What needs to be done
Retype every line from the start of the data down to and including the line with "what is given". Skip the pictures.

Supplied information
============

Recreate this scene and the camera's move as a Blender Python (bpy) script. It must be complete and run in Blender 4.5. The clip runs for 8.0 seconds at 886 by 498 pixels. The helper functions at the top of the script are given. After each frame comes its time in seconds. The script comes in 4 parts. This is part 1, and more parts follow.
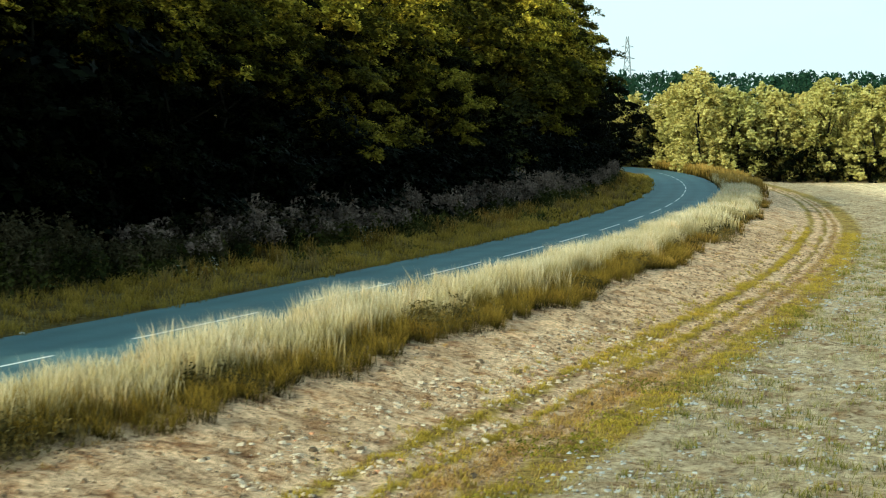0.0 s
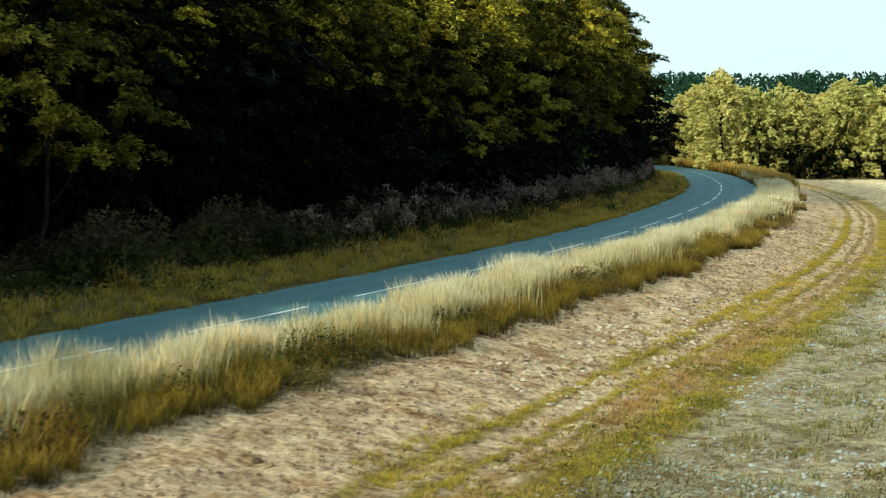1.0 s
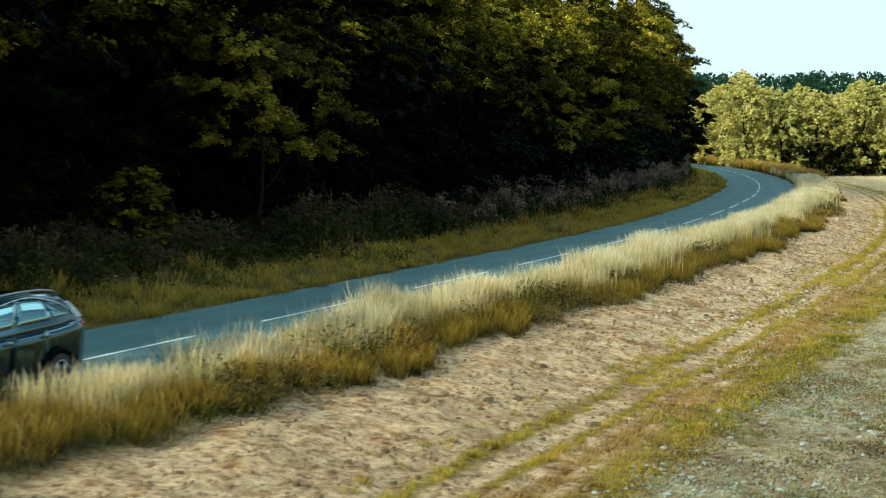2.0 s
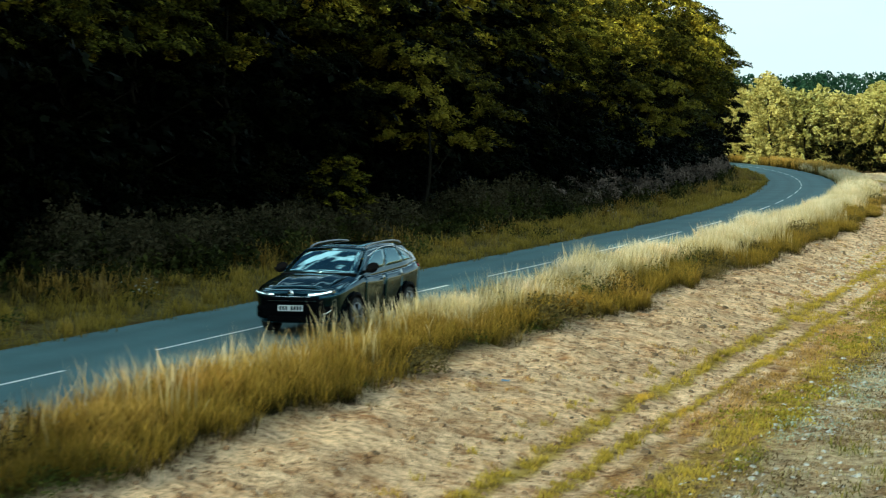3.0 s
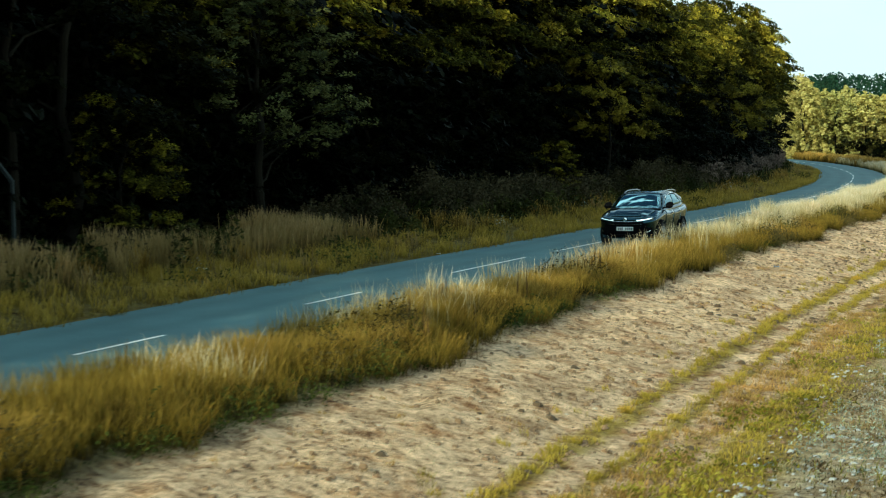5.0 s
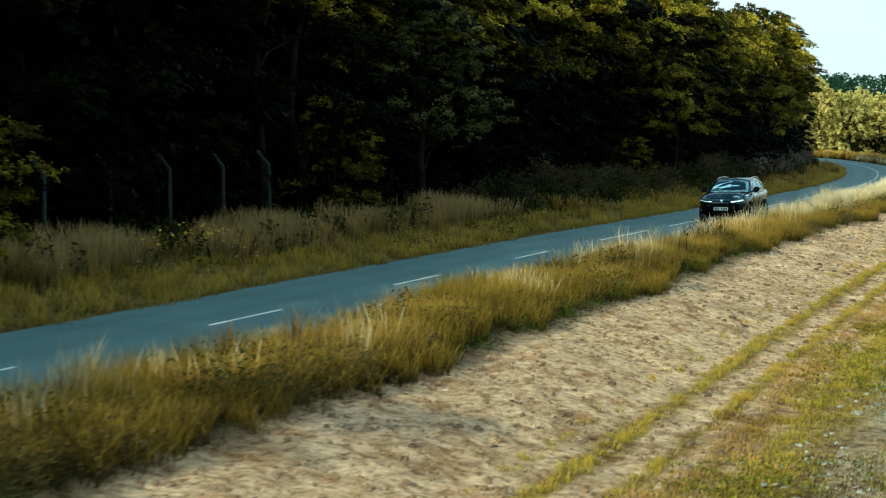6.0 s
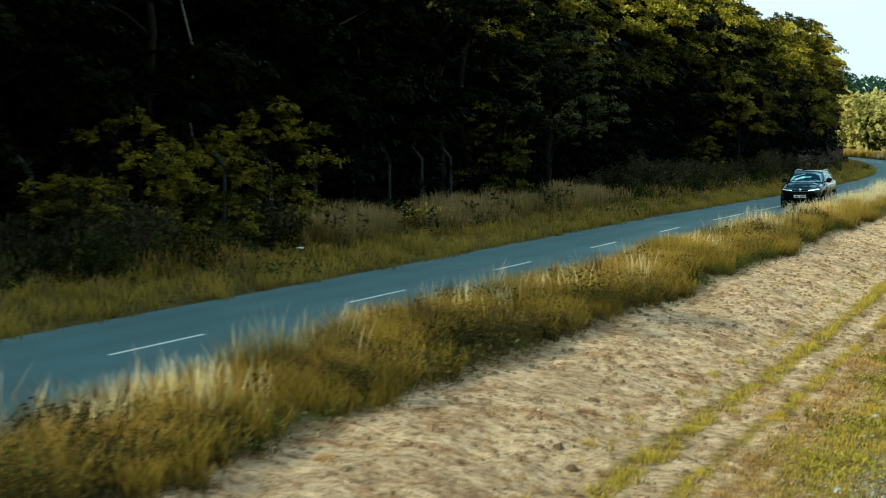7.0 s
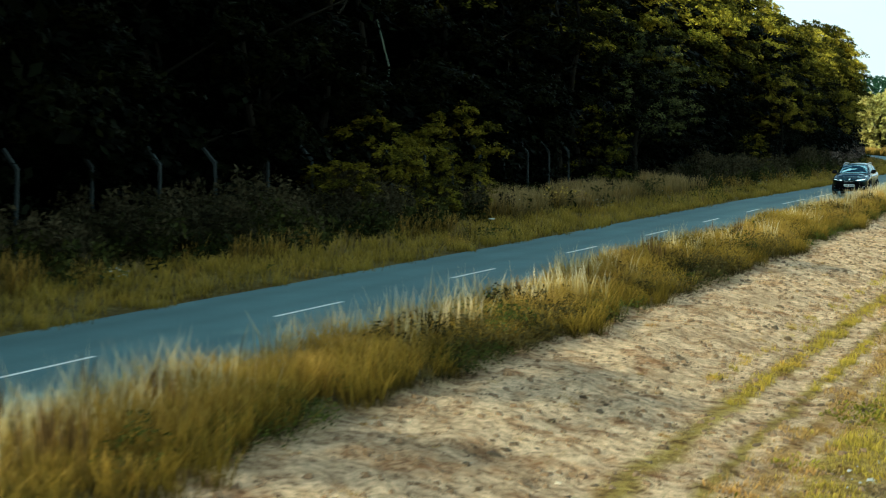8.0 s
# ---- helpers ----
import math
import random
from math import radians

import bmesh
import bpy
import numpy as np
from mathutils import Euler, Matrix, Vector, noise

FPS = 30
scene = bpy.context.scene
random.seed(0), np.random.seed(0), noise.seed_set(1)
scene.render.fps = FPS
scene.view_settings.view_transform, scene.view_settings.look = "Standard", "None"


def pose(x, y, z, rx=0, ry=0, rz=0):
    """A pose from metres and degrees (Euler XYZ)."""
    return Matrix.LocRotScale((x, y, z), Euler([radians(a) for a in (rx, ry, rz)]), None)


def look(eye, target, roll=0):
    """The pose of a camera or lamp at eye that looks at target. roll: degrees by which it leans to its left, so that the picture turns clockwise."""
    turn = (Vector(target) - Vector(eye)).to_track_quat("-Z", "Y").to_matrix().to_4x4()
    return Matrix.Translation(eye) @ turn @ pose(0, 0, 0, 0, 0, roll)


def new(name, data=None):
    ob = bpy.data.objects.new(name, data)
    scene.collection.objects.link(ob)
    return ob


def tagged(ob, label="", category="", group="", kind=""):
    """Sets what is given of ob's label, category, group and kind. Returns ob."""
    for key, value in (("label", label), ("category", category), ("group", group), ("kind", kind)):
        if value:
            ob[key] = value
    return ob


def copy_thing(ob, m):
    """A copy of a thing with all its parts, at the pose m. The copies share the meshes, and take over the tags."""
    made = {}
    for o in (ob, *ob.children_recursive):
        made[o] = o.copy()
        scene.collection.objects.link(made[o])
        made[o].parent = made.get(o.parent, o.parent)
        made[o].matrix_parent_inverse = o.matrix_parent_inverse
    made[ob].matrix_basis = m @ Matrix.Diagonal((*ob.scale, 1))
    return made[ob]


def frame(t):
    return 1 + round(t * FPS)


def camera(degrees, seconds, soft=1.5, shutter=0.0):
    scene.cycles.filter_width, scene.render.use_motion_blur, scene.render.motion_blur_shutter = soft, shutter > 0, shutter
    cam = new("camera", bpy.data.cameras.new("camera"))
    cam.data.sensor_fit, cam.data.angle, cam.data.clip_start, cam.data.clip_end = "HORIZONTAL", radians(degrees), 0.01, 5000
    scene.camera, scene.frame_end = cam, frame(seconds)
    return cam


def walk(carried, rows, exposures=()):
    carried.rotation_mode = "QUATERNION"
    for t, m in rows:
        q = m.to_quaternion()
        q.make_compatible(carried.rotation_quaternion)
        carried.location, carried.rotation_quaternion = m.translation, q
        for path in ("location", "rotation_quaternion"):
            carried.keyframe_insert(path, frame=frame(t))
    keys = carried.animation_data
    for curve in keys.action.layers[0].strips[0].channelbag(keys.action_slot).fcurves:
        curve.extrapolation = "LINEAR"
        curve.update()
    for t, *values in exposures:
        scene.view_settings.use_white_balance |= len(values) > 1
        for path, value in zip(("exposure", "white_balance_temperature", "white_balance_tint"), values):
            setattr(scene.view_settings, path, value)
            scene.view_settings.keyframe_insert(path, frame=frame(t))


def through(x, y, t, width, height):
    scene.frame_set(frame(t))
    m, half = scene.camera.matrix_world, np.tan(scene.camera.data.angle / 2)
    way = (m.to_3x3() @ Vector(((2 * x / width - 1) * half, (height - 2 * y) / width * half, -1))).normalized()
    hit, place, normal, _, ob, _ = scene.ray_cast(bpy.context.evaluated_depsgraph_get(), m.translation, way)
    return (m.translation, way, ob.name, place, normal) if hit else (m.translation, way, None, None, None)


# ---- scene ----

============

Complete response
Recreate this scene and the camera's move as a Blender Python (bpy) script. It must be complete and run in Blender 4.5. The clip runs for 8.0 seconds at 886 by 498 pixels. The helper functions at the top of the script are given. After each frame comes its time in seconds. The script comes in 4 parts. This is part 1, and more parts follow.
0.0 s
1.0 s
2.0 s
3.0 s
5.0 s
6.0 s
7.0 s
8.0 s
# ---- helpers ----
import math
import random
from math import radians

import bmesh
import bpy
import numpy as np
from mathutils import Euler, Matrix, Vector, noise

FPS = 30
scene = bpy.context.scene
random.seed(0), np.random.seed(0), noise.seed_set(1)
scene.render.fps = FPS
scene.view_settings.view_transform, scene.view_settings.look = "Standard", "None"


def pose(x, y, z, rx=0, ry=0, rz=0):
    """A pose from metres and degrees (Euler XYZ)."""
    return Matrix.LocRotScale((x, y, z), Euler([radians(a) for a in (rx, ry, rz)]), None)


def look(eye, target, roll=0):
    """The pose of a camera or lamp at eye that looks at target. roll: degrees by which it leans to its left, so that the picture turns clockwise."""
    turn = (Vector(target) - Vector(eye)).to_track_quat("-Z", "Y").to_matrix().to_4x4()
    return Matrix.Translation(eye) @ turn @ pose(0, 0, 0, 0, 0, roll)


def new(name, data=None):
    ob = bpy.data.objects.new(name, data)
    scene.collection.objects.link(ob)
    return ob


def tagged(ob, label="", category="", group="", kind=""):
    """Sets what is given of ob's label, category, group and kind. Returns ob."""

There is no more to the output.